In recent weeks, government authorities in the DRC’s North Kivu province have been challenged by a youth movement. They have no leader, no readily apparent structure and no name. Nevertheless, their call for equality and opportunity is ambitious, as we see in this second article in a three-part series on youth unemployment.
By Melanie Gouby, Goma
The nameless movement, which begun in Goma, denounces the blatant inequalities that exist between the DRC's general population and the Congolese elite. They call for policies to restore social justice. And their focus is on the needs of young people.
“Our society is founded on inequality," says Micheline, one of the movement's four initiators. "Some people are born with a job or the means to study in a European university. Such people do not see anything wrong with our education system nor are they bothered by the lack of roads, sitting in their 4x4s."
Battling with banners
For their first public action, the movement chose to mark Labour Day celebrations, on 1 May. They hung up banners throughout the city, condemning the rampant joblessness as well as the government’s lack of employment policies.
In a country where more than 85 percent of the population is unemployed, young Congolese graduates essentially live off odds jobs commonly called bilaka (meaning 'making ends meet'). It is not uncommon to see a university graduate in economics selling airtime vouchers on the streets. “Under such circumstances, how can we celebrate Labour Day?” asks Micheline.
The movement's key slogans do not only denounce unemployment, but also unequal access to job opportunities. One of the Labour Day banners read: “Job offer N°000 DRC. Requirements: money, sex, influence.”
On another banner displayed in front of the North Kivus national employment office ONEMO, one could read: “No to unemployment cards. Yes to a real employment policy.” That caught the attention of ONEMO head Floribert Djema Hyango.
“You can’t expect me to believe that it is only a group of Congolese youth; there must be someone behind all this,” he says.

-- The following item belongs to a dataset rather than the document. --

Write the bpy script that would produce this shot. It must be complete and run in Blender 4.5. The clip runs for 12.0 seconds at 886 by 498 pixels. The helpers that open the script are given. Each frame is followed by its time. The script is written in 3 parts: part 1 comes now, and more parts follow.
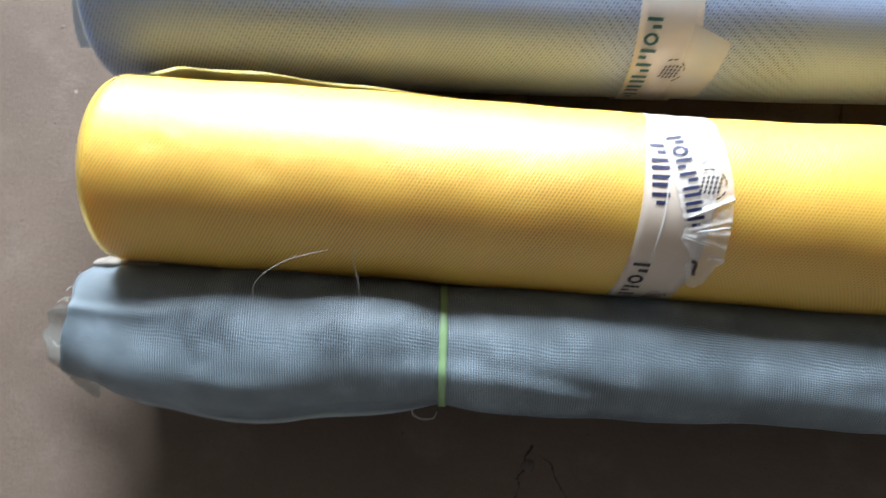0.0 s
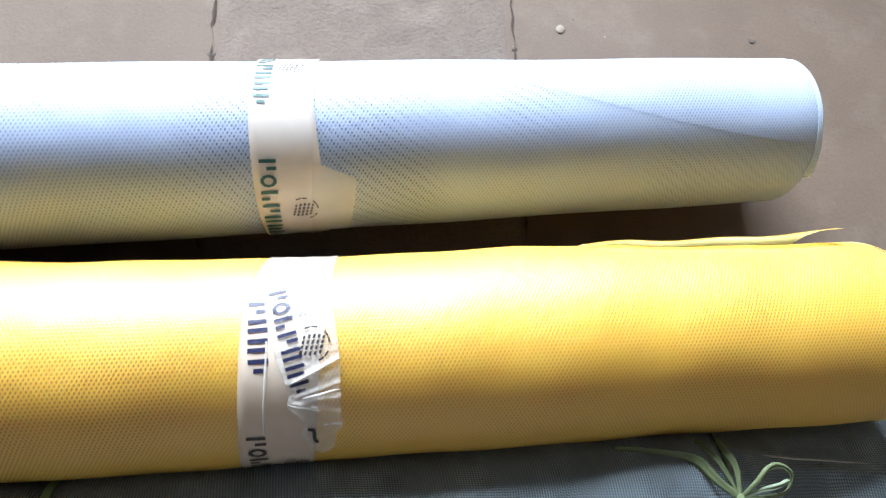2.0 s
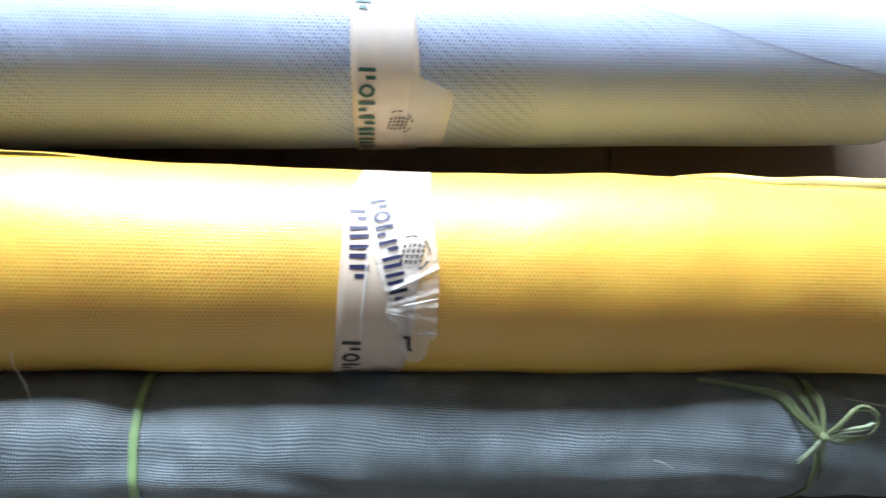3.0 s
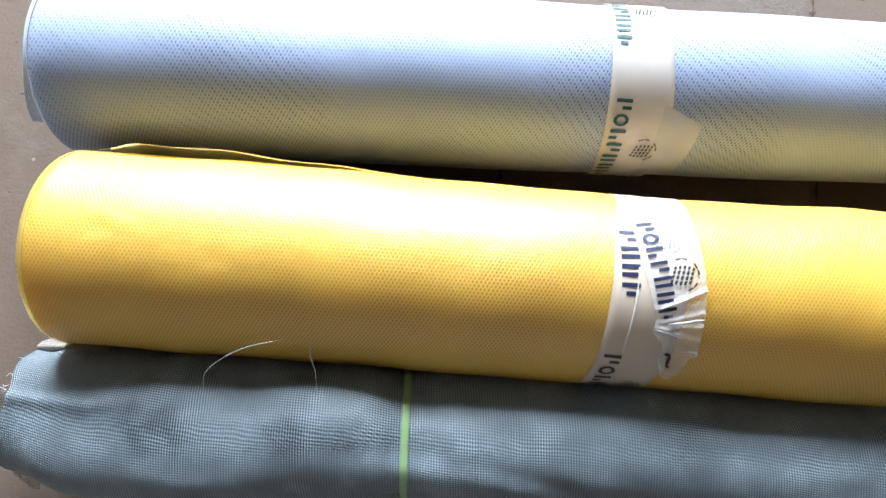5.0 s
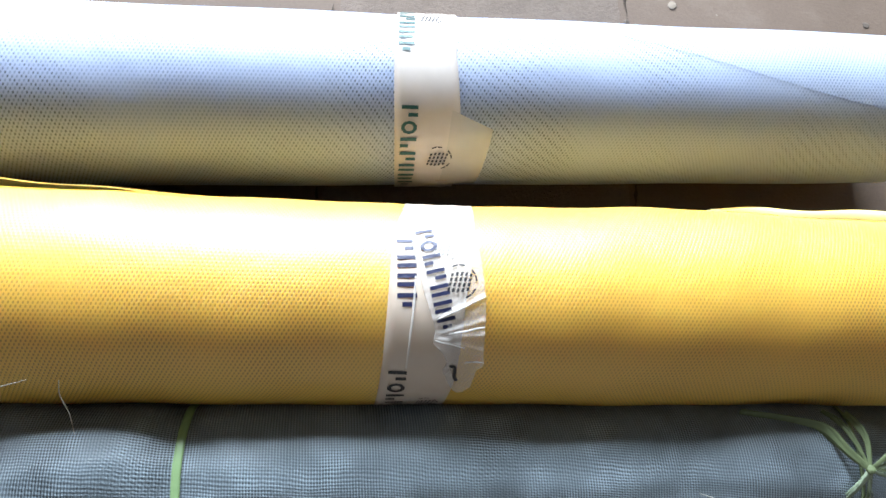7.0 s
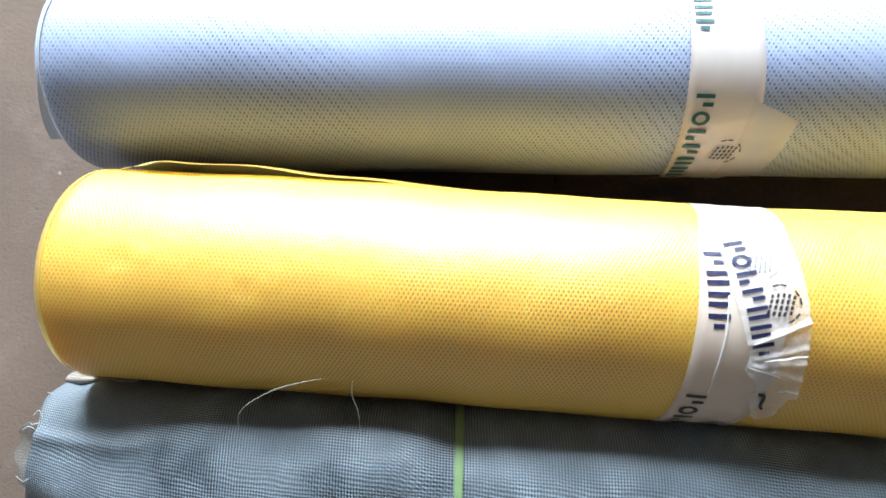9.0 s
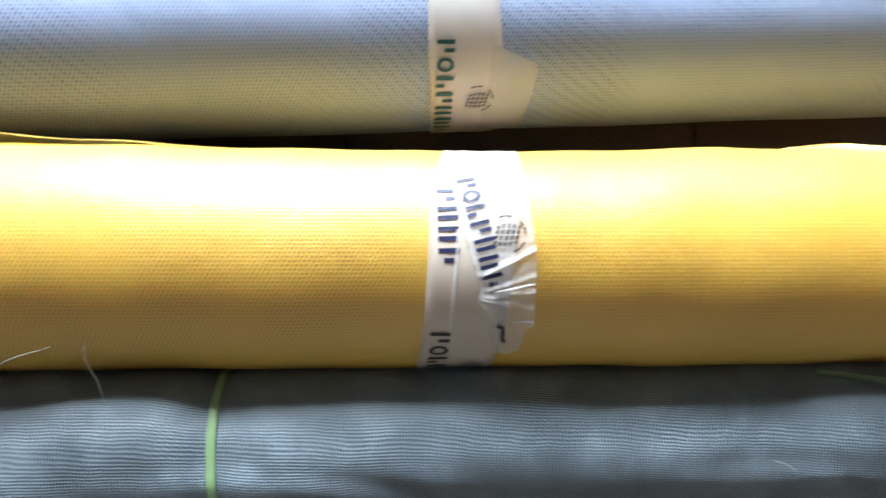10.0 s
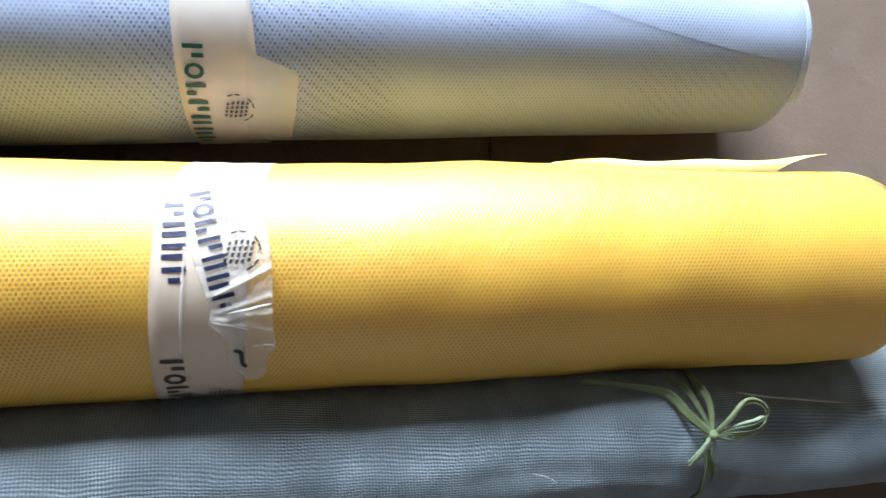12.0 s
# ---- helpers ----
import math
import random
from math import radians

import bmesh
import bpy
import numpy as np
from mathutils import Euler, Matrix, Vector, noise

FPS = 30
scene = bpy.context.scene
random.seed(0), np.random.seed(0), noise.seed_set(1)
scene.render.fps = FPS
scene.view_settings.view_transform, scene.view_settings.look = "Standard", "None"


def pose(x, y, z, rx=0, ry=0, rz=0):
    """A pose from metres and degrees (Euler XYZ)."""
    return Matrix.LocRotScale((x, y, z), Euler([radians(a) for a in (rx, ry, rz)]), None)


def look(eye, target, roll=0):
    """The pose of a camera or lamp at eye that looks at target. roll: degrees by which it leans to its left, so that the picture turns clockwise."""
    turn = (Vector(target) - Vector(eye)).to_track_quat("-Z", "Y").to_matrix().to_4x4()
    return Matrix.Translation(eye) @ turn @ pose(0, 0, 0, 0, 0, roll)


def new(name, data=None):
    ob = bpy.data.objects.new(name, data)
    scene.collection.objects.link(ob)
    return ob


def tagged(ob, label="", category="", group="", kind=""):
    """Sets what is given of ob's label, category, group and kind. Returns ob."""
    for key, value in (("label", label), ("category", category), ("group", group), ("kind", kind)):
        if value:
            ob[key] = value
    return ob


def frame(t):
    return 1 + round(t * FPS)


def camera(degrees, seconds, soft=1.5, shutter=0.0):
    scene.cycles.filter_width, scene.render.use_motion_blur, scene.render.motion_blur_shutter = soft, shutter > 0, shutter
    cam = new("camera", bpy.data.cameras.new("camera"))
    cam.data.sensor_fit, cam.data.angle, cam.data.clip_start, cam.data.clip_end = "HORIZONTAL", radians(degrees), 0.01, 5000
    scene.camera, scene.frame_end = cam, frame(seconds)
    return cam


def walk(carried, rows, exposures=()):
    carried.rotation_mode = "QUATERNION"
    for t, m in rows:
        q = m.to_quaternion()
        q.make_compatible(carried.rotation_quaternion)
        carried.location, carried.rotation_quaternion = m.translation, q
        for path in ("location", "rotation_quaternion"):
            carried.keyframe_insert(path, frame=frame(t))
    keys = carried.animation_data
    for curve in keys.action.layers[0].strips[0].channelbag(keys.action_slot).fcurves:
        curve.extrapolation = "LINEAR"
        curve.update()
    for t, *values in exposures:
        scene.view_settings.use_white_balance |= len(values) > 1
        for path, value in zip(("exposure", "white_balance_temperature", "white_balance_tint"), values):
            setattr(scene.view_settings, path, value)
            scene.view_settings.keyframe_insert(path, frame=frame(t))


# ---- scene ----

Djema Hyango does have a point. In a country where 'organization' is synonymous with a budget, NGO or policy, it's difficult to conceive that penniless youth have self-organized without pure economic motivations.
He also defends ONEMO. "The national employment office does not have the necessary resources, and it is difficult to have an employment policy in this climate of insecurity,” he says. “Our role is that of intermediary between the unemployed and job opportunities, but companies do not come to us. People prefer to hire their brother, cousin or friend.”
Despite being convinced that political manipulation is behind the movement, Djema Hyango admits the issues being raised are relevant. He also revealed that their Labour Day action was discussed in his meeting with the provincial minister of labour.
Being acknowledged by the authorities is, in itself, a notable achievement for the nameless movement. Its message has also been relayed by numerous local radio stations and a debate was held following their Labour Day action.
But the protesters remain humble and realistic about their impact, refusing to compare their experience to the Arab Spring uprisings.
“What we want is human dignity. And if we do not benefit immediately from our actions, we will make an impact, on the long term, for future generations,” says Juvin, another movement participant.
In a country characterized by a fend-for-yourself attitude, inherited from the reign of Mobutu Sese Seko, the movement's selflessness has clearly surprised, if not unsettled, authorities.
The movement is said to be funded by contributions from its members. They give what they can, although they say their commitment is more important than fiscal donations. Membership has been on the rise since 1 May, as more young Congolese joining every week.
Motivated by the need to vent their frustrations and to take control of their future, this generation who grew up in conflict want to see it end. They are ready to start living their lives.
“We must learn to take risks together," says Micheline. "We keep on saying that this country is not doing anything for us, but what are we doing for this bloody country?”